-- BEGIN --

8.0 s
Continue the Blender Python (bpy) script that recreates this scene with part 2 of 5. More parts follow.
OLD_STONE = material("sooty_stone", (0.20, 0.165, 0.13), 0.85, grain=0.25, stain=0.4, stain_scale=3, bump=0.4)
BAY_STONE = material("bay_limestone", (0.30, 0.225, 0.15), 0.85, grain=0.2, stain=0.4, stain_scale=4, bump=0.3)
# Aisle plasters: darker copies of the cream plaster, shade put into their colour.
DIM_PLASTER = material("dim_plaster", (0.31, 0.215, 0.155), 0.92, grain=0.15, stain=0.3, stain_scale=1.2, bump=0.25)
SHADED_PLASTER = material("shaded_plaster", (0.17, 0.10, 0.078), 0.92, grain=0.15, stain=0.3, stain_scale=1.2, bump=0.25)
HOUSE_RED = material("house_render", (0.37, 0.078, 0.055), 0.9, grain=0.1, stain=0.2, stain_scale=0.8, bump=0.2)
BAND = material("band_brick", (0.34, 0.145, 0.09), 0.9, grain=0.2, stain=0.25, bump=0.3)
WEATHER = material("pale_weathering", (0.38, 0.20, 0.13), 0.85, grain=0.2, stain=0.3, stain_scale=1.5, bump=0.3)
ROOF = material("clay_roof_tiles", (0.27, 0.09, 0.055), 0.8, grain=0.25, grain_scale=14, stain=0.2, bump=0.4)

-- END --

The listing above should be transcribed in full, exactly as written.

ANSWER –
8.0 s
Continue the Blender Python (bpy) script that recreates this scene with part 2 of 5. More parts follow.
OLD_STONE = material("sooty_stone", (0.20, 0.165, 0.13), 0.85, grain=0.25, stain=0.4, stain_scale=3, bump=0.4)
BAY_STONE = material("bay_limestone", (0.30, 0.225, 0.15), 0.85, grain=0.2, stain=0.4, stain_scale=4, bump=0.3)
# Aisle plasters: darker copies of the cream plaster, shade put into their colour.
DIM_PLASTER = material("dim_plaster", (0.31, 0.215, 0.155), 0.92, grain=0.15, stain=0.3, stain_scale=1.2, bump=0.25)
SHADED_PLASTER = material("shaded_plaster", (0.17, 0.10, 0.078), 0.92, grain=0.15, stain=0.3, stain_scale=1.2, bump=0.25)
HOUSE_RED = material("house_render", (0.37, 0.078, 0.055), 0.9, grain=0.1, stain=0.2, stain_scale=0.8, bump=0.2)
BAND = material("band_brick", (0.34, 0.145, 0.09), 0.9, grain=0.2, stain=0.25, bump=0.3)
WEATHER = material("pale_weathering", (0.38, 0.20, 0.13), 0.85, grain=0.2, stain=0.3, stain_scale=1.5, bump=0.3)
ROOF = material("clay_roof_tiles", (0.27, 0.09, 0.055), 0.8, grain=0.25, grain_scale=14, stain=0.2, bump=0.4)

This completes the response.